Repeat each line word for word.
======== RECORDED DATA ========
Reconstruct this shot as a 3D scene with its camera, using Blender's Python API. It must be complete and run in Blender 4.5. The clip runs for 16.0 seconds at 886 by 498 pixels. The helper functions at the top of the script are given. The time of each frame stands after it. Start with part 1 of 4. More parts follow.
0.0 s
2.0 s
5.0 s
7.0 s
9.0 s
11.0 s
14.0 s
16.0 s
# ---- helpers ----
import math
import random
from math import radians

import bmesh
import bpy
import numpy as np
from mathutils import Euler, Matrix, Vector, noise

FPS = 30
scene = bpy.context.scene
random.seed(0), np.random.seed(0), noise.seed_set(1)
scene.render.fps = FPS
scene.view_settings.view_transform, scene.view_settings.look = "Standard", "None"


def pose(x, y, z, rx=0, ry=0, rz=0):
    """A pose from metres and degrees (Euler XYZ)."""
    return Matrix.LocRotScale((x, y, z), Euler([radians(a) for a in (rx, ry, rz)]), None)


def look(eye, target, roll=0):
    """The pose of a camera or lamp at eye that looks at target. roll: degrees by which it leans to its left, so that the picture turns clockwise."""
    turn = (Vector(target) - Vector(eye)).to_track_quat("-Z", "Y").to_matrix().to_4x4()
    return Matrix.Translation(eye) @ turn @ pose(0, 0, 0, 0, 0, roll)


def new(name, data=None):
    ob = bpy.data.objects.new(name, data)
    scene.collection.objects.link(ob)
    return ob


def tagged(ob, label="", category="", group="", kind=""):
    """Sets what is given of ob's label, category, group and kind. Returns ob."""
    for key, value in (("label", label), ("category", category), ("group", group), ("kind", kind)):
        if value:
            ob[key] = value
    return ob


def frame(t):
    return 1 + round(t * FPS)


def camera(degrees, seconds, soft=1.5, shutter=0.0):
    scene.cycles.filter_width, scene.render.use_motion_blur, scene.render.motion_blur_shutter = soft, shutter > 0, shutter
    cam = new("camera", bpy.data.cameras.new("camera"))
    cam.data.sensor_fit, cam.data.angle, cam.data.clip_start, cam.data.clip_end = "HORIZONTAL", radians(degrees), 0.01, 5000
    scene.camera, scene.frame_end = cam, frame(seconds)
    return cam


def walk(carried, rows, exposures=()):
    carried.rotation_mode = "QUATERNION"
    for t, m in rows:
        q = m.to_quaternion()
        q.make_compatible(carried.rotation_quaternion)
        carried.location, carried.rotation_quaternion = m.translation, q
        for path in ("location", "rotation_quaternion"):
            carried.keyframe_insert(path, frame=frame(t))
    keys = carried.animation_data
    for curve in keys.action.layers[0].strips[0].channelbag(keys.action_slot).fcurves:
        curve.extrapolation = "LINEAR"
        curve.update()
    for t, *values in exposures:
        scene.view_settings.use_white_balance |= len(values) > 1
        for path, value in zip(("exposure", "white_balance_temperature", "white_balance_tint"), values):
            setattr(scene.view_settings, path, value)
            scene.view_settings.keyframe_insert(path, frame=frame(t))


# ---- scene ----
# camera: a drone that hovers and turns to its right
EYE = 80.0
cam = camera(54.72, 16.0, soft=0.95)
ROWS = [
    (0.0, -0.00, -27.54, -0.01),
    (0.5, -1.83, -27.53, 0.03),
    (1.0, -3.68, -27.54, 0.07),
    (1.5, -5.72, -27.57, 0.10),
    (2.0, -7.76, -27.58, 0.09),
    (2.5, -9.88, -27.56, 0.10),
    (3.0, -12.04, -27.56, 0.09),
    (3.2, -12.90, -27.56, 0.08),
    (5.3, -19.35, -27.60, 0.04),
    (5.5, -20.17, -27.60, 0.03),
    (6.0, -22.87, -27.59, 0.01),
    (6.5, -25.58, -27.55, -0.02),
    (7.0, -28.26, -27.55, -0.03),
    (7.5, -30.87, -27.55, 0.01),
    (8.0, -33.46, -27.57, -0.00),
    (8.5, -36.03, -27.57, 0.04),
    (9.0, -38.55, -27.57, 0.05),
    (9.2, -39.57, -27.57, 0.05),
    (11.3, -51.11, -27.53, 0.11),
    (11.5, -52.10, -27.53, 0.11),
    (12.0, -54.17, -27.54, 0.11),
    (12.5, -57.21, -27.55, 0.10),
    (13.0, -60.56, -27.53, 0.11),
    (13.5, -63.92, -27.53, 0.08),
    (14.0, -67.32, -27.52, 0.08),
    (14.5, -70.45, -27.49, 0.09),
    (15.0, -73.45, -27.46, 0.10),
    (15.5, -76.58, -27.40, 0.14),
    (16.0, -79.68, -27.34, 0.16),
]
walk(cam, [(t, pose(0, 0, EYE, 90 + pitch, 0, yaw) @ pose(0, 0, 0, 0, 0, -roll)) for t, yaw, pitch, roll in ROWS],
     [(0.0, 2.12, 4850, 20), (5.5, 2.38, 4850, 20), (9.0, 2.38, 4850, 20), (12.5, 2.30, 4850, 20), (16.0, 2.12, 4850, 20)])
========
§ **OUTPUT FOR THIS TASK**:
Reconstruct this shot as a 3D scene with its camera, using Blender's Python API. It must be complete and run in Blender 4.5. The clip runs for 16.0 seconds at 886 by 498 pixels. The helper functions at the top of the script are given. The time of each frame stands after it. Start with part 1 of 4. More parts follow.
0.0 s
2.0 s
5.0 s
7.0 s
9.0 s
11.0 s
14.0 s
16.0 s
# ---- helpers ----
import math
import random
from math import radians

import bmesh
import bpy
import numpy as np
from mathutils import Euler, Matrix, Vector, noise

FPS = 30
scene = bpy.context.scene
random.seed(0), np.random.seed(0), noise.seed_set(1)
scene.render.fps = FPS
scene.view_settings.view_transform, scene.view_settings.look = "Standard", "None"


def pose(x, y, z, rx=0, ry=0, rz=0):
    """A pose from metres and degrees (Euler XYZ)."""
    return Matrix.LocRotScale((x, y, z), Euler([radians(a) for a in (rx, ry, rz)]), None)


def look(eye, target, roll=0):
    """The pose of a camera or lamp at eye that looks at target. roll: degrees by which it leans to its left, so that the picture turns clockwise."""
    turn = (Vector(target) - Vector(eye)).to_track_quat("-Z", "Y").to_matrix().to_4x4()
    return Matrix.Translation(eye) @ turn @ pose(0, 0, 0, 0, 0, roll)


def new(name, data=None):
    ob = bpy.data.objects.new(name, data)
    scene.collection.objects.link(ob)
    return ob


def tagged(ob, label="", category="", group="", kind=""):
    """Sets what is given of ob's label, category, group and kind. Returns ob."""
    for key, value in (("label", label), ("category", category), ("group", group), ("kind", kind)):
        if value:
            ob[key] = value
    return ob


def frame(t):
    return 1 + round(t * FPS)


def camera(degrees, seconds, soft=1.5, shutter=0.0):
    scene.cycles.filter_width, scene.render.use_motion_blur, scene.render.motion_blur_shutter = soft, shutter > 0, shutter
    cam = new("camera", bpy.data.cameras.new("camera"))
    cam.data.sensor_fit, cam.data.angle, cam.data.clip_start, cam.data.clip_end = "HORIZONTAL", radians(degrees), 0.01, 5000
    scene.camera, scene.frame_end = cam, frame(seconds)
    return cam


def walk(carried, rows, exposures=()):
    carried.rotation_mode = "QUATERNION"
    for t, m in rows:
        q = m.to_quaternion()
        q.make_compatible(carried.rotation_quaternion)
        carried.location, carried.rotation_quaternion = m.translation, q
        for path in ("location", "rotation_quaternion"):
            carried.keyframe_insert(path, frame=frame(t))
    keys = carried.animation_data
    for curve in keys.action.layers[0].strips[0].channelbag(keys.action_slot).fcurves:
        curve.extrapolation = "LINEAR"
        curve.update()
    for t, *values in exposures:
        scene.view_settings.use_white_balance |= len(values) > 1
        for path, value in zip(("exposure", "white_balance_temperature", "white_balance_tint"), values):
            setattr(scene.view_settings, path, value)
            scene.view_settings.keyframe_insert(path, frame=frame(t))


# ---- scene ----
# camera: a drone that hovers and turns to its right
EYE = 80.0
cam = camera(54.72, 16.0, soft=0.95)
ROWS = [
    (0.0, -0.00, -27.54, -0.01),
    (0.5, -1.83, -27.53, 0.03),
    (1.0, -3.68, -27.54, 0.07),
    (1.5, -5.72, -27.57, 0.10),
    (2.0, -7.76, -27.58, 0.09),
    (2.5, -9.88, -27.56, 0.10),
    (3.0, -12.04, -27.56, 0.09),
    (3.2, -12.90, -27.56, 0.08),
    (5.3, -19.35, -27.60, 0.04),
    (5.5, -20.17, -27.60, 0.03),
    (6.0, -22.87, -27.59, 0.01),
    (6.5, -25.58, -27.55, -0.02),
    (7.0, -28.26, -27.55, -0.03),
    (7.5, -30.87, -27.55, 0.01),
    (8.0, -33.46, -27.57, -0.00),
    (8.5, -36.03, -27.57, 0.04),
    (9.0, -38.55, -27.57, 0.05),
    (9.2, -39.57, -27.57, 0.05),
    (11.3, -51.11, -27.53, 0.11),
    (11.5, -52.10, -27.53, 0.11),
    (12.0, -54.17, -27.54, 0.11),
    (12.5, -57.21, -27.55, 0.10),
    (13.0, -60.56, -27.53, 0.11),
    (13.5, -63.92, -27.53, 0.08),
    (14.0, -67.32, -27.52, 0.08),
    (14.5, -70.45, -27.49, 0.09),
    (15.0, -73.45, -27.46, 0.10),
    (15.5, -76.58, -27.40, 0.14),
    (16.0, -79.68, -27.34, 0.16),
]
walk(cam, [(t, pose(0, 0, EYE, 90 + pitch, 0, yaw) @ pose(0, 0, 0, 0, 0, -roll)) for t, yaw, pitch, roll in ROWS],
     [(0.0, 2.12, 4850, 20), (5.5, 2.38, 4850, 20), (9.0, 2.38, 4850, 20), (12.5, 2.30, 4850, 20), (16.0, 2.12, 4850, 20)])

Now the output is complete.